Habitantes de estados vecinos que no estaban recibiendo ningún derrame coparticipativo no tardaron en  mostrar pruebas de que su ganado empezaba a tener malformaciones y otras delicias y a empujar legalmente por un fin de fiesta, que finalmente llegó ¡en 1963!

«No puedo creer esta historia.»

Esperá que falta lo mejor: en medio de todo el frenesí de bombas se empezó a hacer un concurso de belleza. Miss Atom Bomb (Miss Bomba Atómica, hablando en criollo) tuvo lugar una vez por año durante unos cinco años y se promocionaba con las aspirantes a «reina» posando con detonaciones de fondo.

En 2005, viendo que esa vaca todavía se podía ordeñar, se abrió el Atomic Testing Museum, que atesora gran parte de la memorabilia de la época y que arma, para los que estén incluso más copados que con una visita común, tours a la zona del cráter que quedó en Yucca Lake y los restos del llamado Doom Town, un pueblo falso habitado por maniquíes que se usaban para medir el impacto.

Quizás este bueno contar también, y a modo de comienzo del cierre, que la economía de Las Vegas creció un 161% durante el llamado «boom nuclear.»

Ahora, fuera del shock inicial de «Cómo puede ser que no se hayan dado cuenta de lo que estaban haciendo» y del tiempo que duró el espectáculo, quizás el turismo nuclear en Las Vegas nos pueda ayudar a reflexionar sobre los límites del espectáculo, algo que constantemente cambia de vara, pero —quizás en iteraciones un poco menos nocivas para la salud, pero quién sabe realmente— es materia de discusión constante incluso hasta nuestros días.

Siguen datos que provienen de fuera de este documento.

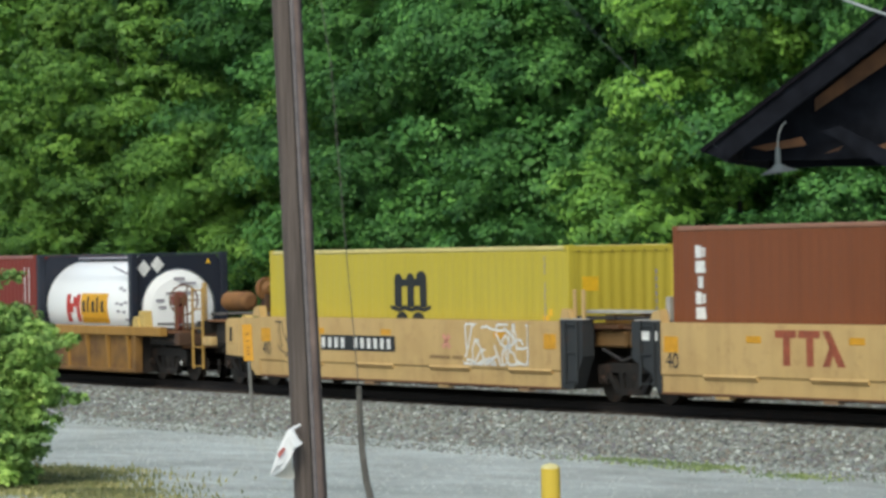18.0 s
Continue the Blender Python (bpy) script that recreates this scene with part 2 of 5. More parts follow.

Obviamente esto no quiere decir «hay que prohibir o cancelar a equis» como la moralina imperante actual parece tener en agenda, sino más bien tratar de entender qué es un espectáculo y qué no.

Obviamente, una detonación de una bomba atómica lo es. A pocos kilómetros de los que están mirando, bueno, quizás no tanto. O no tan seguro, eso es.

Pero sabrás que mi reacción frente a ella va a ser más o menos siempre la misma. Como me gusta repetir cada vez que se escucha una historia digna de Sodoma y Gomorra en el viejo Hollywood: «Era otra época.»

Bueno, ¿viste? No era de cine, pero era entretenido.